Diana Henry works hard to make recipes effortless for us
September 30, 2016 by DarcieLooking at the most popular authors in the EYB Library you’ll see plenty of restaurant chefs like Yotam Ottolenghi and television stars like Ina Garten. Their celebrity helps them reach a wide audience when they release a cookbook. A few authors, however, are popular with Members despite not having such a visible platform to promote their work. Diana Henry is one such author. Her appeal is based on the quality of her prose, the thoroughness of her testing, and the inventiveness of her recipes, Melissa Clark of The New York Times explains.
Clark writes that while you can learn a lot about a writer from viewing her library (Diana has a massive cookbook collection), you need to peek into the pantry of a food writer to get a real feel for the author. Diana’s is, as you might expect, extremely well-stocked, containing everything from homemade jams to squid ink. “I think a larder is all about possibilities,” Diana explained to Clark. “It gives me freedom when I’m writing recipes to know that if I’m putting together sweet potatoes with preserved lemon, if I suddenly decide I need to add walnuts for texture, I’ll be able to follow it through.”
While some authors have a team of people developing new recipes, Diana works solo, creating and testing hundreds of new recipes per year in her gorgeous London kitchen. She draws inspiration from a variety of sources, including her travels to many different countries. Her travels and wide-ranging culinary influences are a contrast to her childhood in Northern Ireland, where her family cooked simple, yet well-made, foods.
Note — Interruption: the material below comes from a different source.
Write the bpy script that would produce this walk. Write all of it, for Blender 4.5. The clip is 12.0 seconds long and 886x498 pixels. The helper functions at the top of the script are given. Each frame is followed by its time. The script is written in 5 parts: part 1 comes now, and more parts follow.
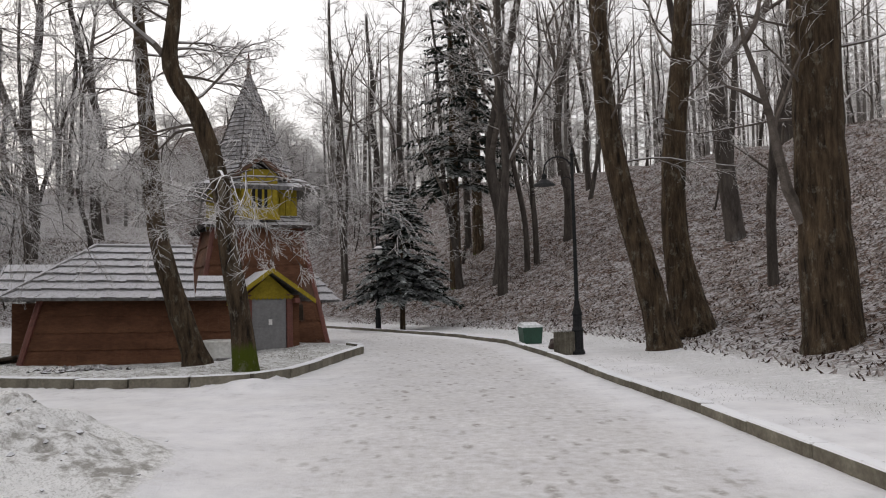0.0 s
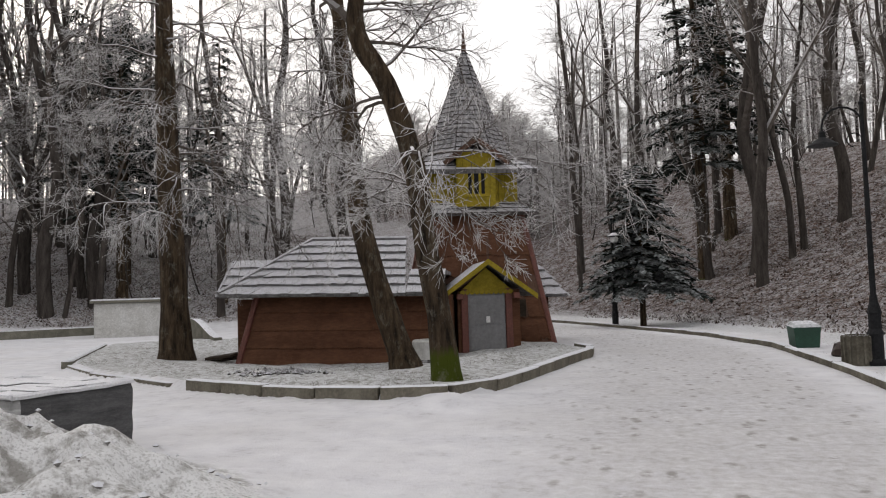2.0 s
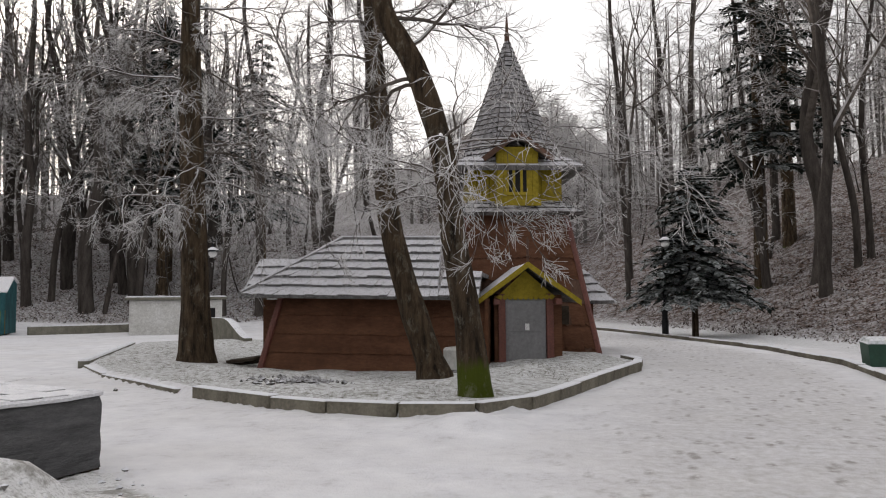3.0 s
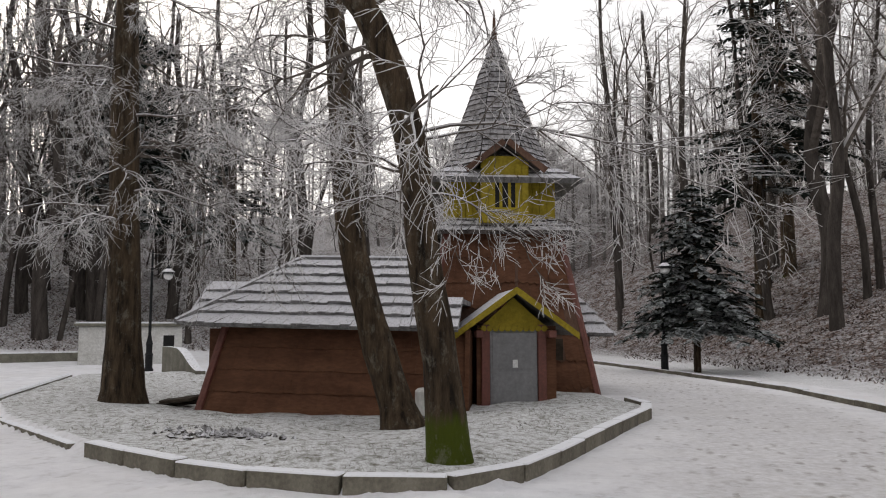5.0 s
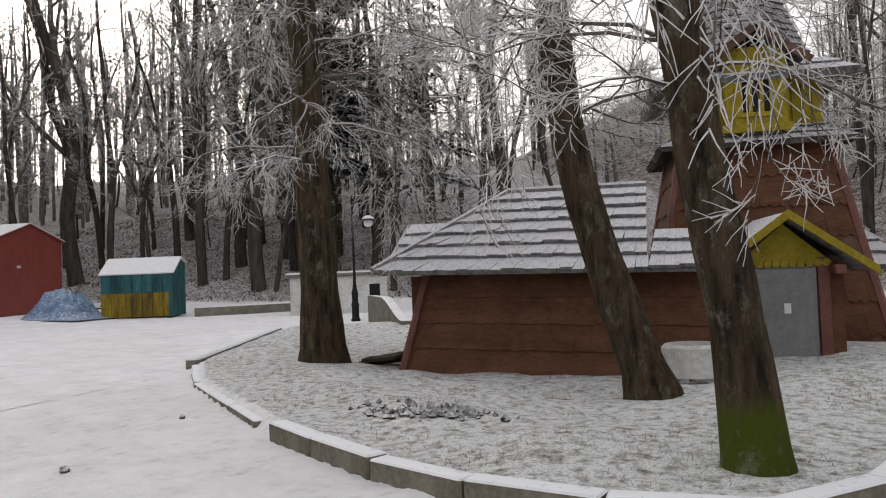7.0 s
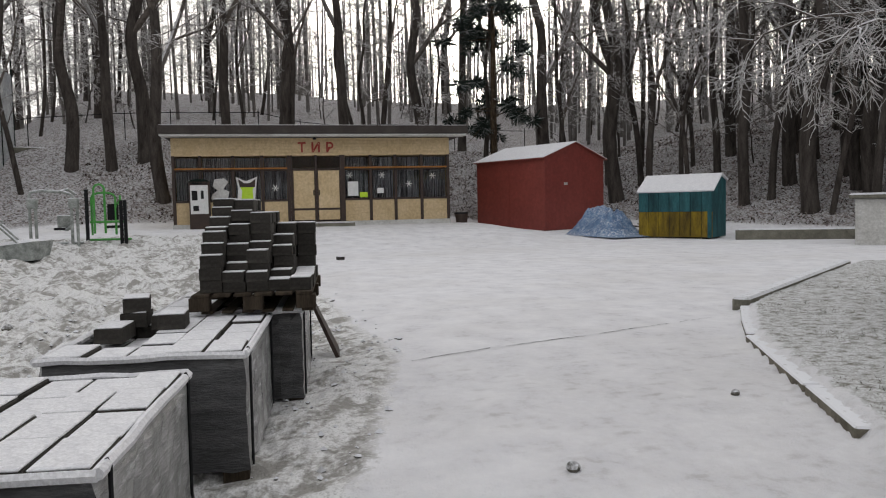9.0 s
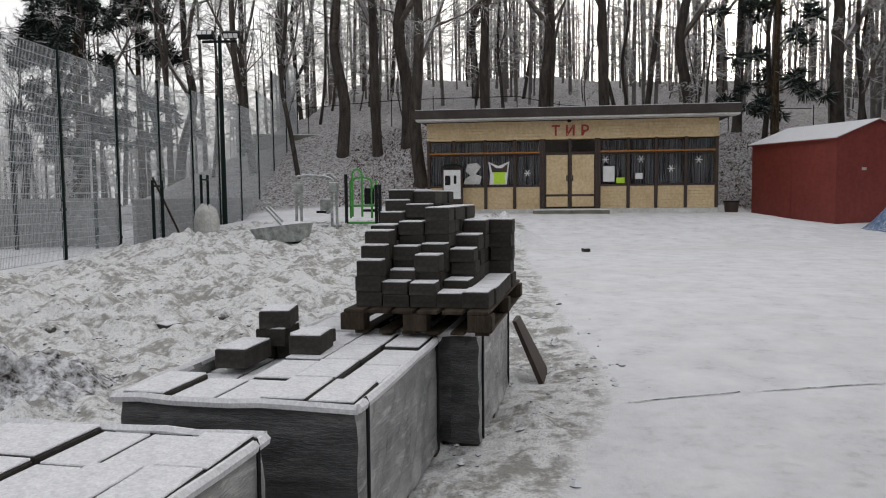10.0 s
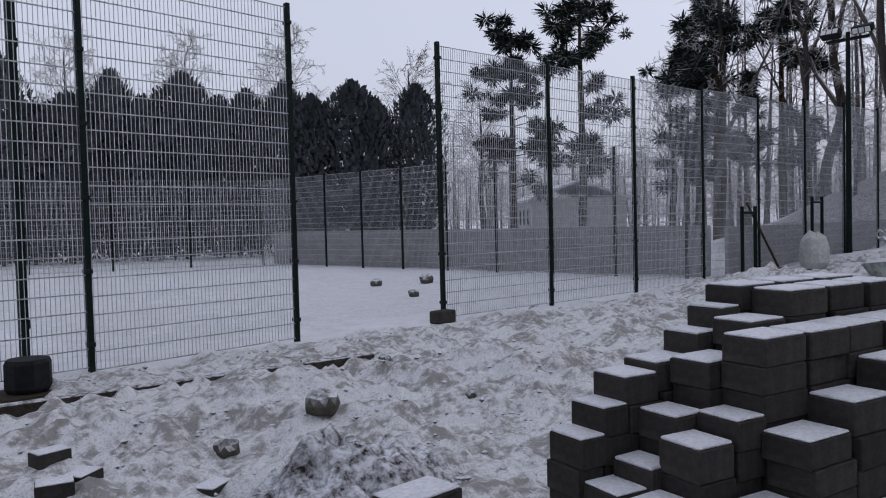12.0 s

Her “culinary epiphany” came about when she was an exchange student in France, where she was exposed to different flavors and cooking methods.
Diana’s most recent cookbook, Simple: Effortless Food, Big Flavors, is out in the US this month. Fans will be happy to learn that she’s hard at work on another cookbook tentatively titled North, which will expand on the themes of her book Roast Figs, Sugar Snow: Winter Food to Warm the Soul.